Diversity at gatherings shows promise of world peace

FROM HEART TO HEART By Ny Aina Razermera Mamy
For The Register-Guard
11/07/2007

“The Promise of World Peace,” a document released in 1985, demonstrates that “world peace is not only possible but inevitable.” “It is the next stage in the evolution of this planet,” and “can be founded only on an unshakable consciousness of the oneness of mankind.” The document claims that the existence of the worldwide Bahá'í community, which is “drawn from many nations, cultures, classes and creeds, engaged in a wide range of activities serving the spiritual, social and economic needs of the peoples of many lands,” “is a convincing proof of the practicality … of a united world,” the vision of Bahá'u'lláh (Founder of the Bahá’í Faith). My own experience attests to the truth of this statement.

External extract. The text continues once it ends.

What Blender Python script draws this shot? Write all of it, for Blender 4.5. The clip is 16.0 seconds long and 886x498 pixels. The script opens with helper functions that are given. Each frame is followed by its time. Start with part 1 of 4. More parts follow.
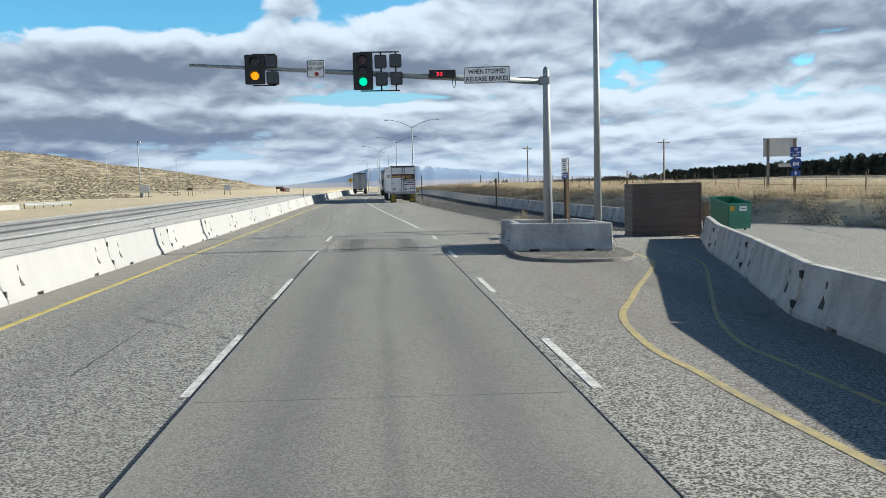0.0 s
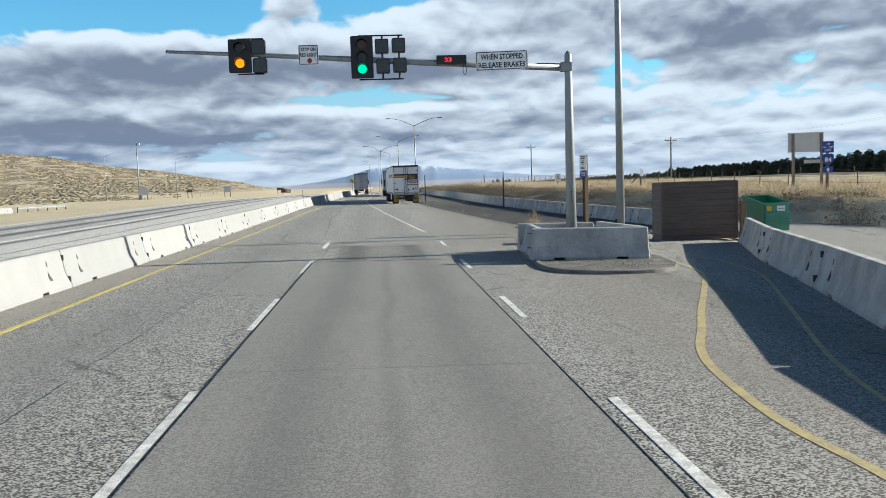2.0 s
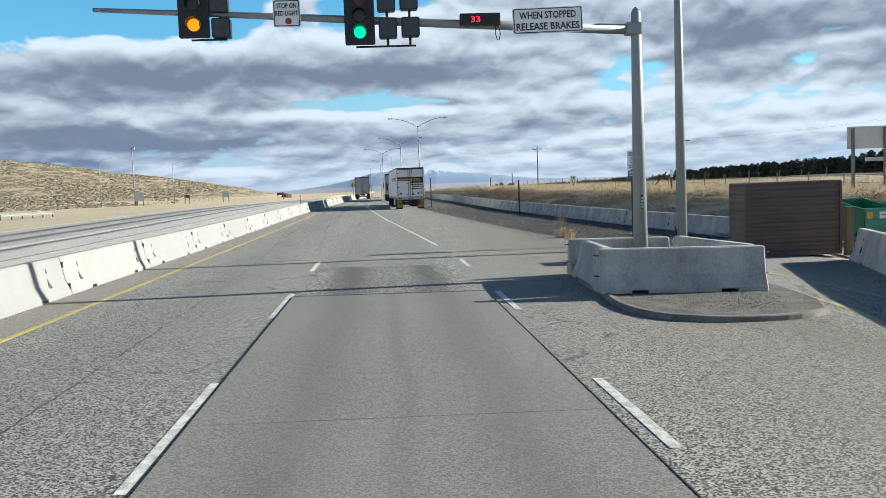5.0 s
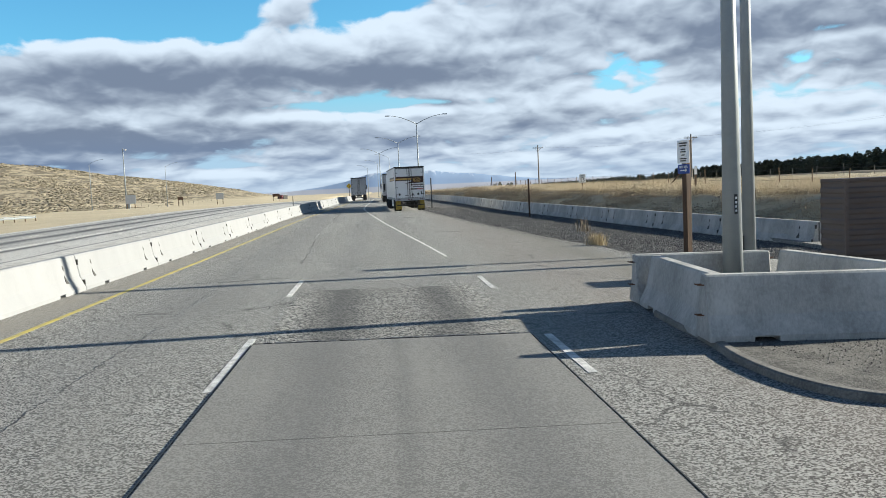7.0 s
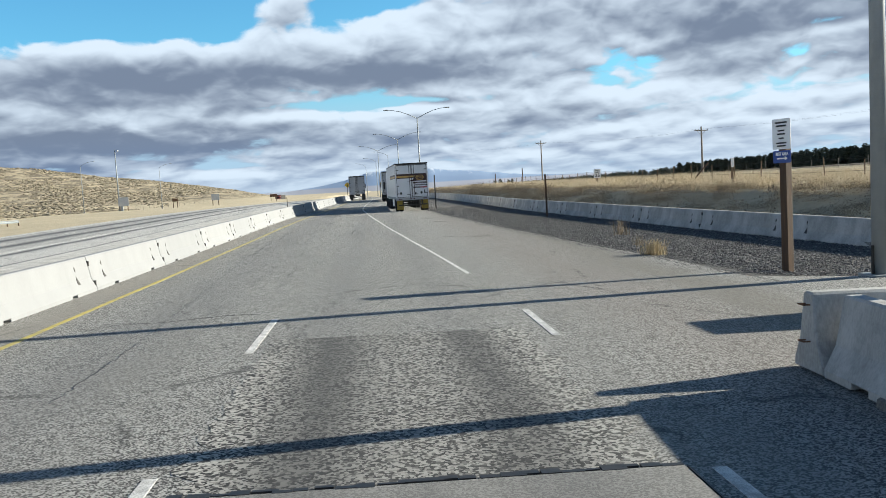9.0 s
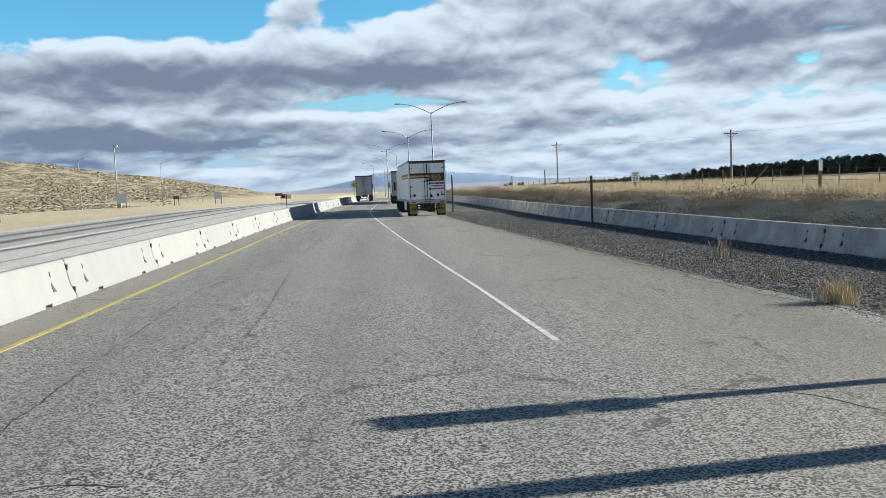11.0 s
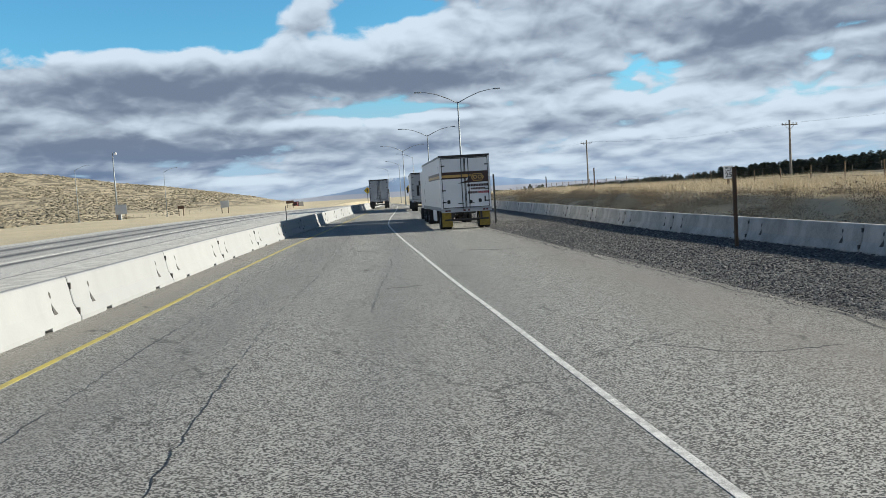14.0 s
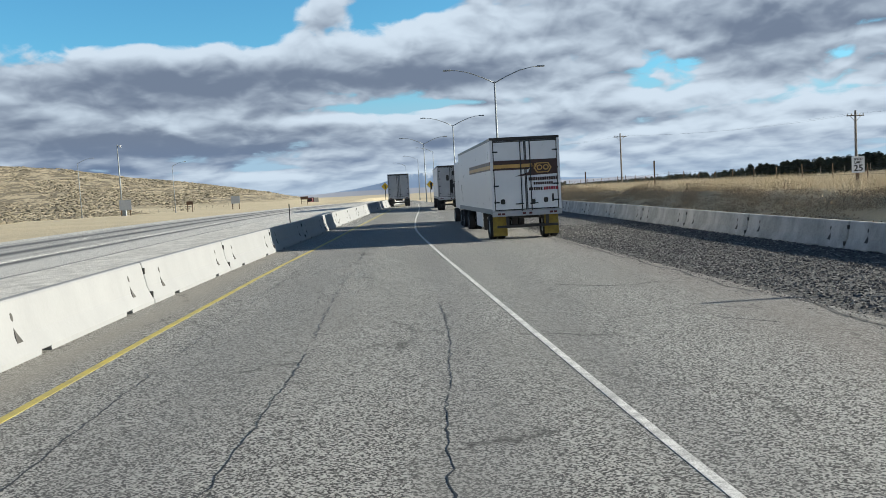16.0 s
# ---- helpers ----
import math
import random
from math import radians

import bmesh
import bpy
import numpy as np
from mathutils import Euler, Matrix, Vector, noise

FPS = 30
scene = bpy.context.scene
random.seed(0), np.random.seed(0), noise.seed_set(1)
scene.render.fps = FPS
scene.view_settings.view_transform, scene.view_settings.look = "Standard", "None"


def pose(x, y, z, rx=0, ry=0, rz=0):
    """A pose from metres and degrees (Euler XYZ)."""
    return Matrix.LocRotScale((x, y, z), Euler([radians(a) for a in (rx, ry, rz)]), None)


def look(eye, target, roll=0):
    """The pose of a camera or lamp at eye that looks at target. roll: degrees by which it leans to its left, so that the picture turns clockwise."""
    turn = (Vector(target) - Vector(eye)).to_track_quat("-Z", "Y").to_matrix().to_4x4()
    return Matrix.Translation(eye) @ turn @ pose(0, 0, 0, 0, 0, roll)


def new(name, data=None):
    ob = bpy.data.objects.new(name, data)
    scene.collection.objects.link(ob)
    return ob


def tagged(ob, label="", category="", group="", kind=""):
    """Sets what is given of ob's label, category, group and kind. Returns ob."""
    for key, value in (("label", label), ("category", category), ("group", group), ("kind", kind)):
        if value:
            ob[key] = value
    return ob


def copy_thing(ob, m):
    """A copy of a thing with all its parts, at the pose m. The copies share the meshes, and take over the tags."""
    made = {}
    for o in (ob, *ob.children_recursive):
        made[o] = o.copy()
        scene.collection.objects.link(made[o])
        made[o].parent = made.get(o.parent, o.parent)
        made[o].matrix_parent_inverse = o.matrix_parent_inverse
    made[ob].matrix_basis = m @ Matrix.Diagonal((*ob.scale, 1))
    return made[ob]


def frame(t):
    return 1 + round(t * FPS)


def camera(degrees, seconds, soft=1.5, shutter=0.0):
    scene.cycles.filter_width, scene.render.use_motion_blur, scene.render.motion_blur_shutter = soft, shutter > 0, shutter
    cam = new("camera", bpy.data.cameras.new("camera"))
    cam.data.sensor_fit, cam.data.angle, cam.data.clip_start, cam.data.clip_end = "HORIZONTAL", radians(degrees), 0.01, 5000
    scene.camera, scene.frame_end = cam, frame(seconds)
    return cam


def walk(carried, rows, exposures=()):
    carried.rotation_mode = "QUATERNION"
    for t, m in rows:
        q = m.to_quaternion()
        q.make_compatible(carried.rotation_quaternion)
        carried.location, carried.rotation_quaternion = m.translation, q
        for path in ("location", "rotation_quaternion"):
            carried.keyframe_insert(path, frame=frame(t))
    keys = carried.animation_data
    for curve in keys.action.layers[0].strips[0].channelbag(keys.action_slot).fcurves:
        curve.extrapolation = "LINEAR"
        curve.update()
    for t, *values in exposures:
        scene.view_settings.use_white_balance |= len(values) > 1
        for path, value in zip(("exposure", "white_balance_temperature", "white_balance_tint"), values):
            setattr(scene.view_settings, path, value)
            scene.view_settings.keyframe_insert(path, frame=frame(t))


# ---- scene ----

When I was investigating the Bahá'í Faith in Madagascar, half a world away, I went from shell-shocked to completely awed by what I was witnessing at Bahá'í gatherings. The first gathering I attended was a youth gathering. There, I saw young Bahá'ís, some from rich families, others from very poor ones, some well educated, others barely so, all from various castes, freely intermingling, with no sense of superiority or inferiority or estrangement. I said to myself, this cannot be possible and is an offense, because social, cultural and traditional norms should prevent such an intermixing of people from happening in a state of so true and tangible a fellowship. The experience was mind-boggling and confusing to me, to say the least.

Then I attended several other Bahá'í gatherings, and in each and every one of them I witnessed the same experience. Some Bahá'ís in those gatherings were completely illiterate, others college-educated; some dirty-clothed, bare-footed villagers, others city-dwellers in nice clothing; some street sweepers barely making ends meet, others occupying high positions at international institutions; some young, others old; some foreigners, some Malagasy – all from ethnic groups hostile to each other. Yet, there was always that genuine unity between them, that perfect harmony and understanding, the lack of prejudice, estrangement, hatred, and hostility. It was so surreal but beautiful that I found myself thinking that this was a community in which the camaraderie, friendship and companionship of the leopard and the lamb, the lion and the calf, the child and the asp – the biblical metaphors and symbols for antagonistic and hostile nations, peoples, sects and races – have become a true reality.

This experience is not unique to the Bahá'ís of Madagascar. I came to Eugene eleven years ago to go to the University of Oregon. I had already become a Bahá'í, as a result of which I was accustomed to the true unity in the Bahá'í community. Yet, I still found myself pleasantly surprised to find that Bahá'ís in Eugene, in Lane County, all over the state of Oregon, were just the same as those in Madagascar, one of the poorest countries in the world. It’s just one family. “The earth is but one country,” Bahá'u'lláh said more than a century ago, “and mankind its citizens.”

Ny Aina Razermera Mamy has served on local, regional and national Bahá’í institutions both in the U.S. and in his native Madagascar and has participated at the Interfaith services in Eugene.